Even though the words of the song tell us, “’Tis the season to be jolly….”, physicians tell us there are more cases of depression and cardiac arrest in December than any other time of year. They believe it most probably is due to anxiety, the stresses of shopping, spending, preparation for family gatherings, and perhaps escalated by excessive levels of Christmas cheer, such as grown-up Egg Nog. ‘Tis the season to be jolly, but also ‘tis the season to feel anxious and over-burdened.
We see commercials of happy families enjoying lots of gifts and holiday foods, while we are confronted with the reality of those we know who are unemployed. The season calls us to jump into the crowd at the mall to buy gifts, but the fear of a crash in the economy tells us to hold back and be cautious.
This season is built on the joys of being with family, yet some of us have lost loved ones in this past year are facing these losses in a new way or for the first time. And of course, many people live alone or are estranged from families.[i]
Advent, with its contrasting experiences, can leave us feeling conflicted.
Today’s readings perpetuate this contrast: St. Paul tells us, “Rejoice” and Zephaniah proclaims, “Shout for joy!”, but then John the Baptist warns his listeners to straighten up, because there is one coming who will burn with unquenchable fire.
The very nature of our Advent celebration is a clashing of moods: rejoice!…but repent. This stems from its gradual development. Advent was first celebrated in 5th century Gaul (France). For the people of that place and time it was a season to prepare for the coming of Christ though repentance and conversion. But soon after, as the Church of Rome came to celebrate this season, Advent was celebrated with festivity, rejoicing at Jesus’ birth.
The universal Church eventually melded these traditions into the season of Advent that we know. But today we focus on that Roman approach to Advent, lighting the wreath’s rose-colored candle, on this Gaudete Sunday. In the midst of this penitential season, we are to intentionally focus on the cause of joy in it all.
So what is this joy?
At weddings, I almost always remind the couple that the love they are pledging to one another is not an emotion or a feeling, as we express it in popular music. Love as we understand it in our faith is an act of the will.
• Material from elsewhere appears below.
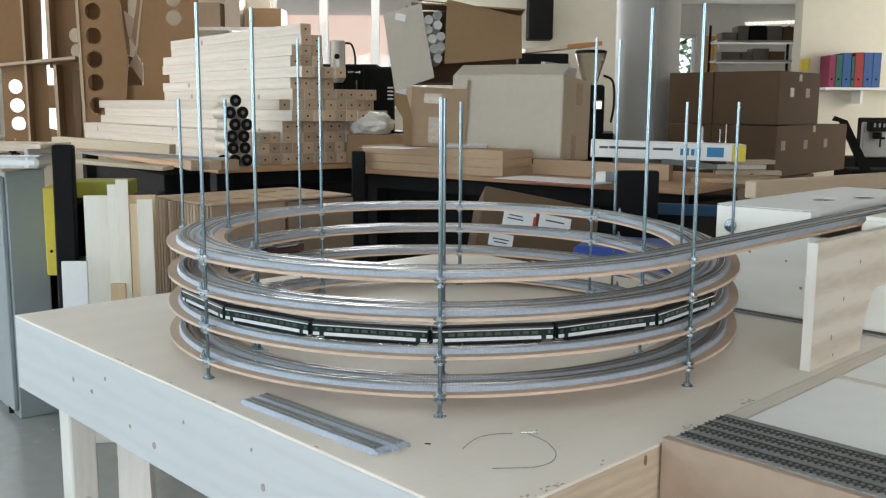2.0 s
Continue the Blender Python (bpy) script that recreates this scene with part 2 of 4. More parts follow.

And it’s true for joy: it’s not a mere feeling or a momentary pleasure; it too is a choice, an act of the will.
Think of St. Paul the beautiful words from the second reading:
“Rejoice in the Lord always…..Have no anxiety at all….the peace of God that surpasses all understanding will guard your hearts and minds in Christ Jesus”.
He wrote these words to the Christians of Philippi from a prison cell. The joy that inspired and lived in his words was not the result of the circumstances of the moment, but instead something deeper within.
You may know that Beethoven developed a hearing impairment so severe that he began to isolate himself due to the embarrassment of his condition. What a curse for a musical genius. And yet it was while facing the harsh effect of that advancing condition that he composed his beautiful and buoyant Ode to Joy. How?
I want to suggest that a deeper and prevailing joy—aside from being an act of the will—comes from remembering both God’s promises that await us, and God’s promises that have been fulfilled. Whether it’s the stresses of this season or those that confront us any time of year—the things that cause us worry, the difficult realities that leave us wondering “How is this going to work out?”—in those present causes for concern, we must hold on to the promises fulfilled from the past.
What I mean is that in every crisis of my past, somehow God saw me through. It may not have been the solution I would have had in mind and it may not have been an instant fix, but somehow, He brought things back into order, even if I didn’t see it happening at the time. If He did it then, He’ll do it now.
This call to joy is not intended to ignore the troubling realities of our lives, but instead manages to see beyond them. We all know people who live with an abiding joy. It’s not that nothing ever goes wrong in their lives, but rather that they hold on to the promises of God to see them through.
May we not show up at Christmas to greet our newborn King with only our causes for stresses and worry. These days of Advent call us to meditate on God’s promises. Whether it’s concerns about our family, our work, our finances, our health, our even our grieving and broken hearts, our joy as an act of the will, demands that we make some space to contemplate both His promises fulfilled, but also His promises to come, for each and for all. “Brothers and sisters: Rejoice in the Lord always… rejoice!...The Lord is near. Have no anxiety at all.” Let the peace of God that surpasses all understanding guard your hearts and minds in Christ Jesus.